Chelsea Rendon plays Mari in Starz's "Vida." Courtesy of Erica Parise, Starz

"Vida" depicts a very different dynamic. It's set in a historically immigrant neighborhood southeast of downtown L.A., where a radical anti-gentrification movement has led a handful of recently opened galleries and at least one coffee shop to close and leave.

Many of "Vida's" scenes are ripped from the headlines, including when the character Mari spray-paints "white art" (along with an expletive) on a gallery window, an actual oft-cited act of Boyle Heights activist vandalism. The show tells the story of two sisters who grew up in the neighborhood but left for Chicago and San Francisco. Show creator Tanya Saracho says "Vida" is about gente-fication, "gentrification of a Latinx space by other, usually upwardly mobile, Latinxs," she says. "By definition, the sisters coming back and taking over their dead mother's bar, with plans for improvement, makes them gente-fiers."

Now Saracho has herself been accused of gente-fication. Activists argue that she and Starz are profiting off the neighborhood by telling a story about it, and have issued calls to protest on location during production for Season 2. Saracho declined to comment on the topic, preferring to discuss her aims for the series. "I seek to humanize us," says the showrunner, who was born in Mexico. "We have gotten so very few chances to tell our stories that we are thirsty for any attempt at representation."

Reynolds and Cedric also have lofty goals. Calvin and Dave will become friends, allowing more of their cultural differences to bump up against one another. Cedric describes it as a "family comedy with some degree of the old Norman Lear energy." He adds, "We wanted to show how we have to learn to grow, accept, let go of ideas, and allow us to be better people."

At the end of the pilot, Dave earnestly expresses to Malcolm Butler, Calvin's second son, in a quiet moment, "I really think that if we could focus on what we have in common rather than what makes us different, then we could solve a lot of our problems."

Malcolm replies, "That may be true. But I also think it's a lot easier for someone like you to believe that than it is for someone like me."

Dave responds simply, "OK."

Kaplan isn't sure whites and blacks can ever truly be neighbors. "Gentrification is a euphemism for non-integration. Whites come in and when they occupy space, it has to be white." She describes an advertisement she saw on the website for an apartment complex on Crenshaw. "I was very startled to find the site has all white people in the pictures and ads.
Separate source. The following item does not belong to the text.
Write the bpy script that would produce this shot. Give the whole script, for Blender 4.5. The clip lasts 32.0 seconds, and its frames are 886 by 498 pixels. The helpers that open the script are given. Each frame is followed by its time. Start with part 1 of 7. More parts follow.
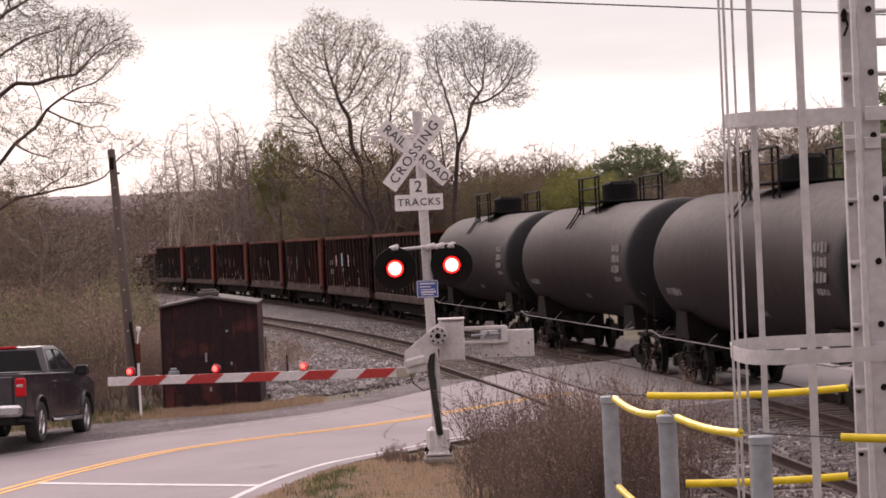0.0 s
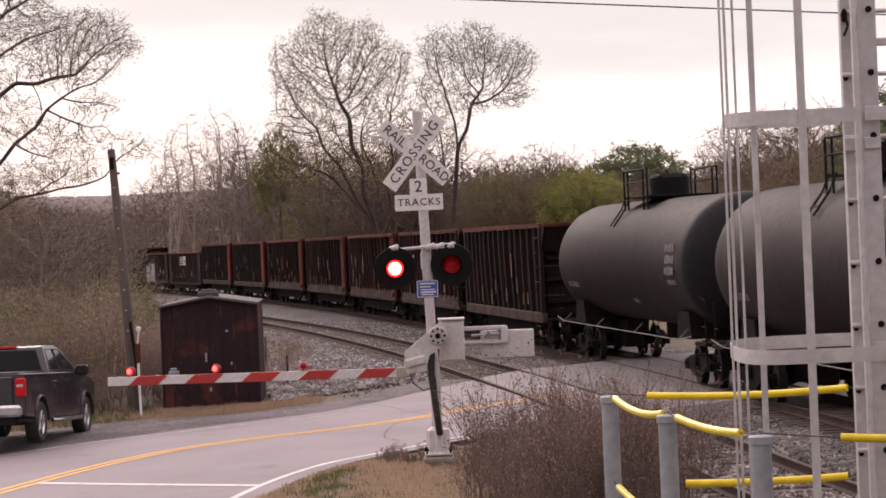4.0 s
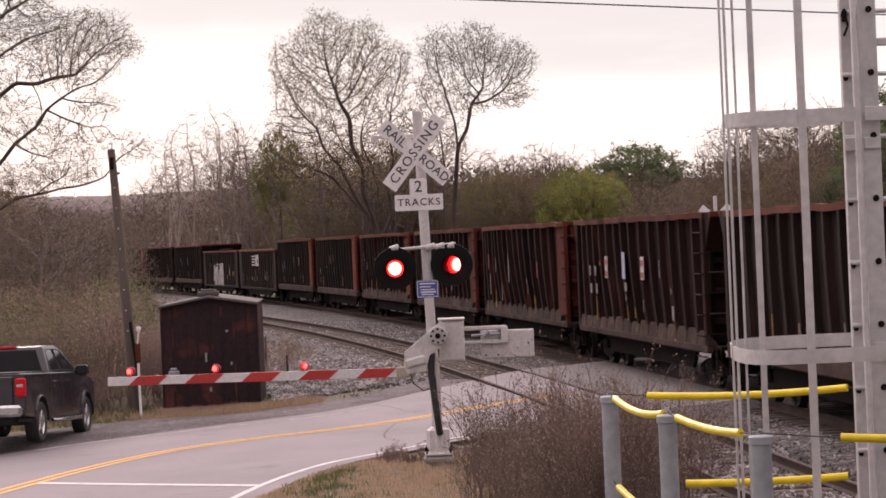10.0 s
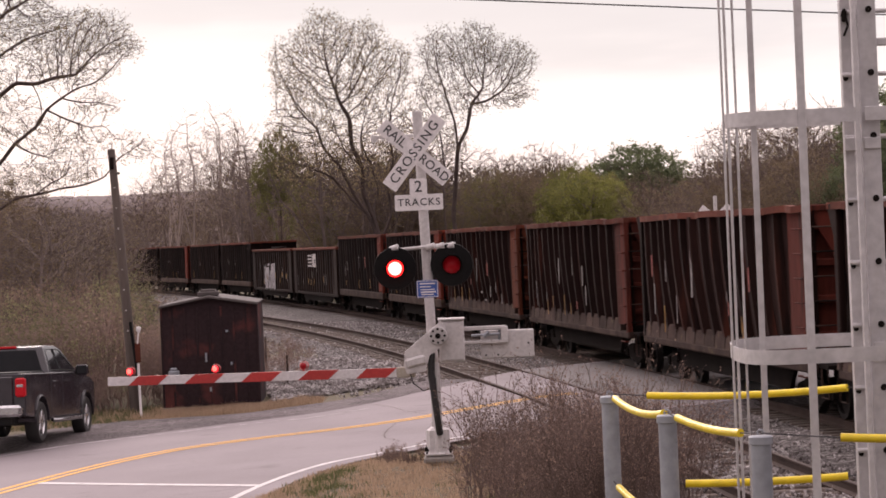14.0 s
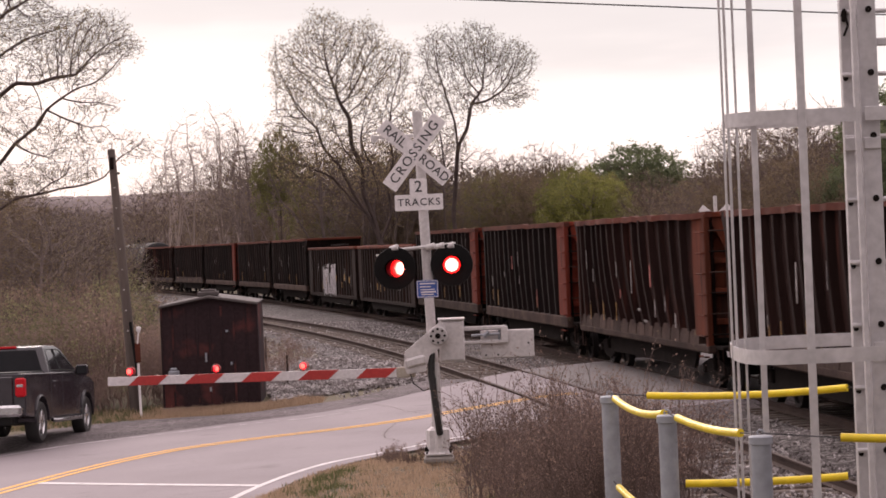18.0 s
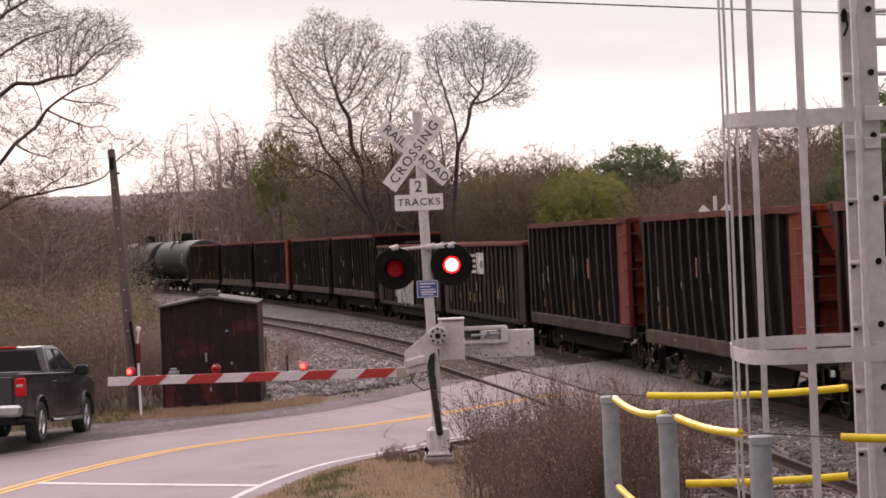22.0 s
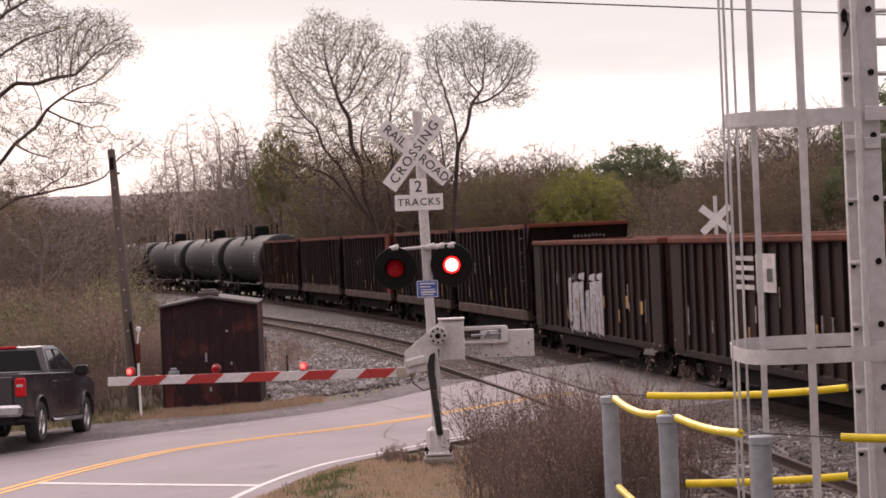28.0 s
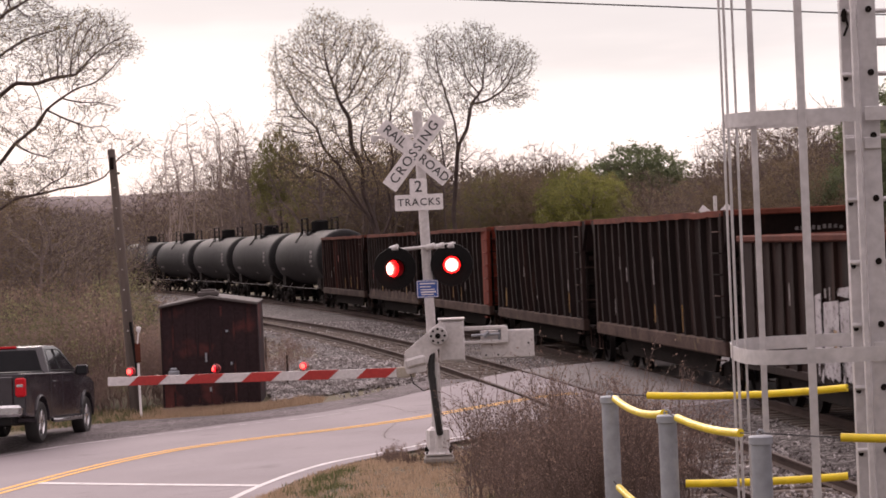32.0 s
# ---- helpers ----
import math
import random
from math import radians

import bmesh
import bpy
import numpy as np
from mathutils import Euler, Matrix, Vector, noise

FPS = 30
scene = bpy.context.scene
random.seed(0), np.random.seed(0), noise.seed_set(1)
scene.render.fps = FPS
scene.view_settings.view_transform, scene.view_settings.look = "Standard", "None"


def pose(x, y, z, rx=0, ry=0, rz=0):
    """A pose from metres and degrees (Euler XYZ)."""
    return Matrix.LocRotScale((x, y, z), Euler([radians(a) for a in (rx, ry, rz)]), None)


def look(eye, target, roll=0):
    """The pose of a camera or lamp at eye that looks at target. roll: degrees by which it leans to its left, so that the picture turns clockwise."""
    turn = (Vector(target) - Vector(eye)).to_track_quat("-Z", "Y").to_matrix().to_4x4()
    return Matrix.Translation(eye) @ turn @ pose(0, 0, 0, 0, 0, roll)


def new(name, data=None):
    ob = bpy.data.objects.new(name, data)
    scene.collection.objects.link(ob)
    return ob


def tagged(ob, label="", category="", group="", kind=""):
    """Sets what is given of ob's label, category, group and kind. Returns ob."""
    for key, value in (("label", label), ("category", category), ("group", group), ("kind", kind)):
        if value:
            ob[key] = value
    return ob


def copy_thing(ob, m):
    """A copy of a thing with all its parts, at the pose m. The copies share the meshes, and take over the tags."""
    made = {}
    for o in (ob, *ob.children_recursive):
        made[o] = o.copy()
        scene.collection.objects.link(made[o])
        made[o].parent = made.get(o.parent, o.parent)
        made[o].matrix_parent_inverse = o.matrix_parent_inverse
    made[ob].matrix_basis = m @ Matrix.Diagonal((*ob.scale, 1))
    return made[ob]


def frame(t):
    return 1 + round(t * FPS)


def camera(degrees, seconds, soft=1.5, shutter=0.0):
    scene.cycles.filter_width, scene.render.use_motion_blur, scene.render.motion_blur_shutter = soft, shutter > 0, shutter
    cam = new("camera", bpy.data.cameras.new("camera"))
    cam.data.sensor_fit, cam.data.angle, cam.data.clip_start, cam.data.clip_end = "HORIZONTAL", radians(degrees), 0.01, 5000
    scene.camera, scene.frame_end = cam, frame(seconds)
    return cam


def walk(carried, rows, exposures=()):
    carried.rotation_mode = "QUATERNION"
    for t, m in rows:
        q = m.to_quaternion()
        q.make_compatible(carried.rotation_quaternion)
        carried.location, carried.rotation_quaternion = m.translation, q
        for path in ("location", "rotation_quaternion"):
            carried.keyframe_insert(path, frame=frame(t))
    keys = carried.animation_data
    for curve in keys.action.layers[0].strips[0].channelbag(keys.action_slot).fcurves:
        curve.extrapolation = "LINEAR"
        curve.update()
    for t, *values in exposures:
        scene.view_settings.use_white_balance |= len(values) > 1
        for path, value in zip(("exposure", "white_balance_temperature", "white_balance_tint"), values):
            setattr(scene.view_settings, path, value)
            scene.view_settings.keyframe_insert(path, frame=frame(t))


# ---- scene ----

It was chilling."

Kaplan describes neighborhood diversity - of race or class - as typically temporary, only existing during gentrification, which is a small window. These television shows depict that window. "The Neighborhood" argues that we can learn to get along if we become neighbors. But once the forces of gentrification are in motion, we might not be neighbors for long.

It's already happening to Reynolds' Pasadena neighborhood. "When my family moved in, it was with zero intention of being gentrifiers, but I have come to realize that, despite that intention, we are contributing to that development," he says. "People I have come to appreciate and befriend are moving away. To see my community replaced with something more homogeneous is the opposite of what I wanted. And yet there is a sense of inevitability. It's a system. It's driven by money. And it is much larger than the individuals themselves."